■ **EXERCISE**:
In your copy, include every line of the listing below exactly but none of the pictures.

■ **COLLECTED DATA**:
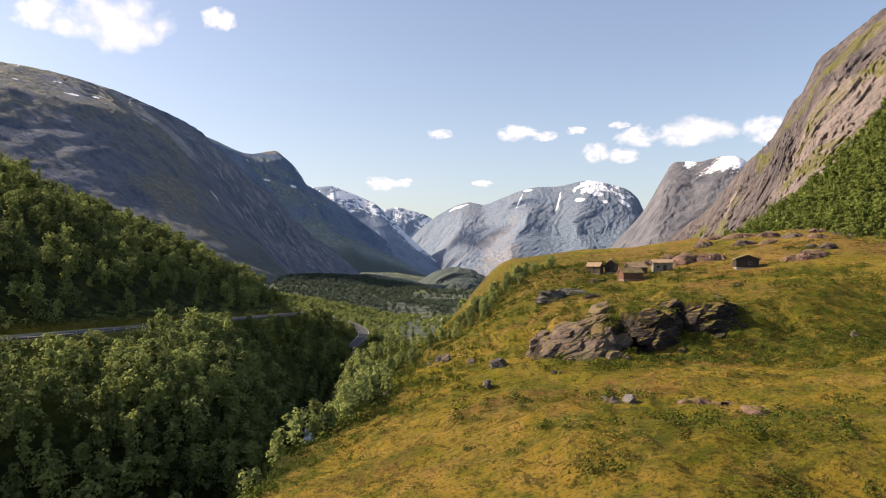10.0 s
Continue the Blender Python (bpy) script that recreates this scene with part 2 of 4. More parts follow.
def make_ground():
    m, nt, bsdf = material("meadow_ground", 0.95)
    pos = position(nt)
    fine = noise_node(nt, 1.1, 6, 0.75, pos)
    grass = meadow_colour(nt, pos)
    heath = times(nt, attribute(nt, "heath"), grey(nt, noise_node(nt, 0.6, 6, 0.75, pos, 0.5), 0.40, 0.58))
    grass = mix(nt, heath, grass, mix(nt, grey(nt, fine, 0.35, 0.65), (0.13, 0.055, 0.020), (0.36, 0.185, 0.075)))
    lush = times(nt, attribute(nt, "lush"), grey(nt, noise_node(nt, 0.5, 6, 0.75, pos), 0.38, 0.58))
    grass = mix(nt, lush, grass, mix(nt, grey(nt, fine, 0.35, 0.65), (0.036, 0.046, 0.007), (0.110, 0.122, 0.016)))
    grass = mix(nt, attribute(nt, "stone"), grass, mix(nt, grey(nt, fine, 0.3, 0.7), (0.014, 0.012, 0.011), (0.085, 0.066, 0.055)))
    wood = mix(nt, grey(nt, noise_node(nt, 0.35, 6, 0.7, pos), 0.4, 0.62), (0.018, 0.026, 0.008), (0.070, 0.080, 0.018))
    base = mix(nt, attribute(nt, "wood"), grass, wood)
    herbs = mix(nt, grey(nt, noise_node(nt, 0.09, 6, 0.7, pos), 0.4, 0.6), (0.060, 0.078, 0.013), (0.125, 0.135, 0.028))
    base = mix(nt, attribute(nt, "herbs"), base, herbs)
    # Far valley floor: fields and scrub in blue-grey tones that paint in haze.
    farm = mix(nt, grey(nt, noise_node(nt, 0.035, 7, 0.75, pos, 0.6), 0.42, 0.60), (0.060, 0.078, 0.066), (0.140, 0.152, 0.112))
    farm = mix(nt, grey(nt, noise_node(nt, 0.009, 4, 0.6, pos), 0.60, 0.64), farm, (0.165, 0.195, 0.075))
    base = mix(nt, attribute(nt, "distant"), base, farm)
    nt.links.new(base, bsdf.inputs["Base Color"])
    bsdf.inputs["Specular IOR Level"].default_value = 0.1
    bump(nt, bsdf, noise_node(nt, 0.9, 8, 0.8, pos), 1.0, 1.3)
    return m


def make_cliff(name, low, high, green, pale, wood, scale=1.0, streak=0.5, relief=8.0, lean=0.45, cracks=0.0):
    """Mountain rock; turf, bare pale slabs, scrub and snow lie where the landform carries them."""
    m, nt, bsdf = material(name, 0.9)
    bsdf.inputs["Specular IOR Level"].default_value = 0.12
    pos = position(nt)

    def along_face(stretch, tilt):
        n = nt.nodes.new("ShaderNodeMapping")
        n.inputs["Scale"].default_value = (1, 1, stretch)
        n.inputs["Rotation"].default_value = (-0.3, tilt, 0)
        nt.links.new(pos, n.inputs["Vector"])
        return n.outputs[0]

    def zone(key, noise, hard=2.2):
        """An area with a frayed edge: its weight plus noise, cut at a threshold."""
        v = nt.nodes.new("ShaderNodeMath")
        v.operation = "MULTIPLY_ADD"
        v.inputs[1].default_value = 1.5
        nt.links.new(noise, v.inputs[0])
        shift = nt.nodes.new("ShaderNodeMath")
        shift.operation = "SUBTRACT"
        nt.links.new(attribute(nt, key), shift.inputs[0])
        shift.inputs[1].default_value = 0.75
        nt.links.new(shift.outputs[0], v.inputs[2])
        return grey(nt, v.outputs[0], 0.5 - 0.25 / hard, 0.5 + 0.25 / hard)

    a = noise_node(nt, 0.010 * scale, 8, 0.70, along_face(0.4, lean), 0.7)
    b = noise_node(nt, 0.045 * scale, 7, 0.72, along_face(0.3, lean), 0.4)
    c = noise_node(nt, 0.022 * scale, 8, 0.72, pos, 0.8)
    fine = noise_node(nt, 0.12 * scale, 6, 0.75, pos)
    rock = mix(nt, grey(nt, a, 0.38, 0.62), low, high)
    rock = mix(nt, times(nt, grey(nt, b, 0.50, 0.62), streak), rock, tuple(v * 0.45 for v in low))
    rock = mix(nt, times(nt, grey(nt, fine, 0.56, 0.70), 0.55), rock, tuple(min(1, v * 1.45) for v in high))
    if cracks:
        slit = noise_node(nt, 0.055 * scale, 5, 0.65, along_face(0.22, lean), 0.5)
        area = grey(nt, noise_node(nt, 0.007 * scale, 4, 0.6, pos), 0.40, 0.54)
        rock = mix(nt, times(nt, times(nt, grey(nt, slit, 0.52, 0.58), area), cracks), rock, (0.030, 0.034, 0.044))
    bare = mix(nt, grey(nt, fine, 0.35, 0.6), tuple(v * 0.6 for v in pale), pale)
    rock = mix(nt, zone("pale", b), rock, bare)
    turf = mix(nt, grey(nt, fine, 0.35, 0.62), tuple(v * 0.62 for v in green), tuple(v * 1.35 for v in green))
    col = mix(nt, zone("turf", c, 1.2), rock, turf)
    col = mix(nt, zone("wood", fine, 1.6), col, mix(nt, grey(nt, fine, 0.4, 0.65), tuple(v * 0.55 for v in wood), tuple(v * 1.3 for v in wood)))
    col = mix(nt, zone("snow", noise_node(nt, 0.05 * scale, 4, 0.6, pos), 4.0), col, (0.80, 0.82, 0.86))
    nt.links.new(col, bsdf.inputs["Base Color"])
    bump(nt, bsdf, b, 0.9, relief)
    return m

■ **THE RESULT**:
10.0 s
Continue the Blender Python (bpy) script that recreates this scene with part 2 of 4. More parts follow.
def make_ground():
    m, nt, bsdf = material("meadow_ground", 0.95)
    pos = position(nt)
    fine = noise_node(nt, 1.1, 6, 0.75, pos)
    grass = meadow_colour(nt, pos)
    heath = times(nt, attribute(nt, "heath"), grey(nt, noise_node(nt, 0.6, 6, 0.75, pos, 0.5), 0.40, 0.58))
    grass = mix(nt, heath, grass, mix(nt, grey(nt, fine, 0.35, 0.65), (0.13, 0.055, 0.020), (0.36, 0.185, 0.075)))
    lush = times(nt, attribute(nt, "lush"), grey(nt, noise_node(nt, 0.5, 6, 0.75, pos), 0.38, 0.58))
    grass = mix(nt, lush, grass, mix(nt, grey(nt, fine, 0.35, 0.65), (0.036, 0.046, 0.007), (0.110, 0.122, 0.016)))
    grass = mix(nt, attribute(nt, "stone"), grass, mix(nt, grey(nt, fine, 0.3, 0.7), (0.014, 0.012, 0.011), (0.085, 0.066, 0.055)))
    wood = mix(nt, grey(nt, noise_node(nt, 0.35, 6, 0.7, pos), 0.4, 0.62), (0.018, 0.026, 0.008), (0.070, 0.080, 0.018))
    base = mix(nt, attribute(nt, "wood"), grass, wood)
    herbs = mix(nt, grey(nt, noise_node(nt, 0.09, 6, 0.7, pos), 0.4, 0.6), (0.060, 0.078, 0.013), (0.125, 0.135, 0.028))
    base = mix(nt, attribute(nt, "herbs"), base, herbs)
    # Far valley floor: fields and scrub in blue-grey tones that paint in haze.
    farm = mix(nt, grey(nt, noise_node(nt, 0.035, 7, 0.75, pos, 0.6), 0.42, 0.60), (0.060, 0.078, 0.066), (0.140, 0.152, 0.112))
    farm = mix(nt, grey(nt, noise_node(nt, 0.009, 4, 0.6, pos), 0.60, 0.64), farm, (0.165, 0.195, 0.075))
    base = mix(nt, attribute(nt, "distant"), base, farm)
    nt.links.new(base, bsdf.inputs["Base Color"])
    bsdf.inputs["Specular IOR Level"].default_value = 0.1
    bump(nt, bsdf, noise_node(nt, 0.9, 8, 0.8, pos), 1.0, 1.3)
    return m


def make_cliff(name, low, high, green, pale, wood, scale=1.0, streak=0.5, relief=8.0, lean=0.45, cracks=0.0):
    """Mountain rock; turf, bare pale slabs, scrub and snow lie where the landform carries them."""
    m, nt, bsdf = material(name, 0.9)
    bsdf.inputs["Specular IOR Level"].default_value = 0.12
    pos = position(nt)

    def along_face(stretch, tilt):
        n = nt.nodes.new("ShaderNodeMapping")
        n.inputs["Scale"].default_value = (1, 1, stretch)
        n.inputs["Rotation"].default_value = (-0.3, tilt, 0)
        nt.links.new(pos, n.inputs["Vector"])
        return n.outputs[0]

    def zone(key, noise, hard=2.2):
        """An area with a frayed edge: its weight plus noise, cut at a threshold."""
        v = nt.nodes.new("ShaderNodeMath")
        v.operation = "MULTIPLY_ADD"
        v.inputs[1].default_value = 1.5
        nt.links.new(noise, v.inputs[0])
        shift = nt.nodes.new("ShaderNodeMath")
        shift.operation = "SUBTRACT"
        nt.links.new(attribute(nt, key), shift.inputs[0])
        shift.inputs[1].default_value = 0.75
        nt.links.new(shift.outputs[0], v.inputs[2])
        return grey(nt, v.outputs[0], 0.5 - 0.25 / hard, 0.5 + 0.25 / hard)

    a = noise_node(nt, 0.010 * scale, 8, 0.70, along_face(0.4, lean), 0.7)
    b = noise_node(nt, 0.045 * scale, 7, 0.72, along_face(0.3, lean), 0.4)
    c = noise_node(nt, 0.022 * scale, 8, 0.72, pos, 0.8)
    fine = noise_node(nt, 0.12 * scale, 6, 0.75, pos)
    rock = mix(nt, grey(nt, a, 0.38, 0.62), low, high)
    rock = mix(nt, times(nt, grey(nt, b, 0.50, 0.62), streak), rock, tuple(v * 0.45 for v in low))
    rock = mix(nt, times(nt, grey(nt, fine, 0.56, 0.70), 0.55), rock, tuple(min(1, v * 1.45) for v in high))
    if cracks:
        slit = noise_node(nt, 0.055 * scale, 5, 0.65, along_face(0.22, lean), 0.5)
        area = grey(nt, noise_node(nt, 0.007 * scale, 4, 0.6, pos), 0.40, 0.54)
        rock = mix(nt, times(nt, times(nt, grey(nt, slit, 0.52, 0.58), area), cracks), rock, (0.030, 0.034, 0.044))
    bare = mix(nt, grey(nt, fine, 0.35, 0.6), tuple(v * 0.6 for v in pale), pale)
    rock = mix(nt, zone("pale", b), rock, bare)
    turf = mix(nt, grey(nt, fine, 0.35, 0.62), tuple(v * 0.62 for v in green), tuple(v * 1.35 for v in green))
    col = mix(nt, zone("turf", c, 1.2), rock, turf)
    col = mix(nt, zone("wood", fine, 1.6), col, mix(nt, grey(nt, fine, 0.4, 0.65), tuple(v * 0.55 for v in wood), tuple(v * 1.3 for v in wood)))
    col = mix(nt, zone("snow", noise_node(nt, 0.05 * scale, 4, 0.6, pos), 4.0), col, (0.80, 0.82, 0.86))
    nt.links.new(col, bsdf.inputs["Base Color"])
    bump(nt, bsdf, b, 0.9, relief)
    return m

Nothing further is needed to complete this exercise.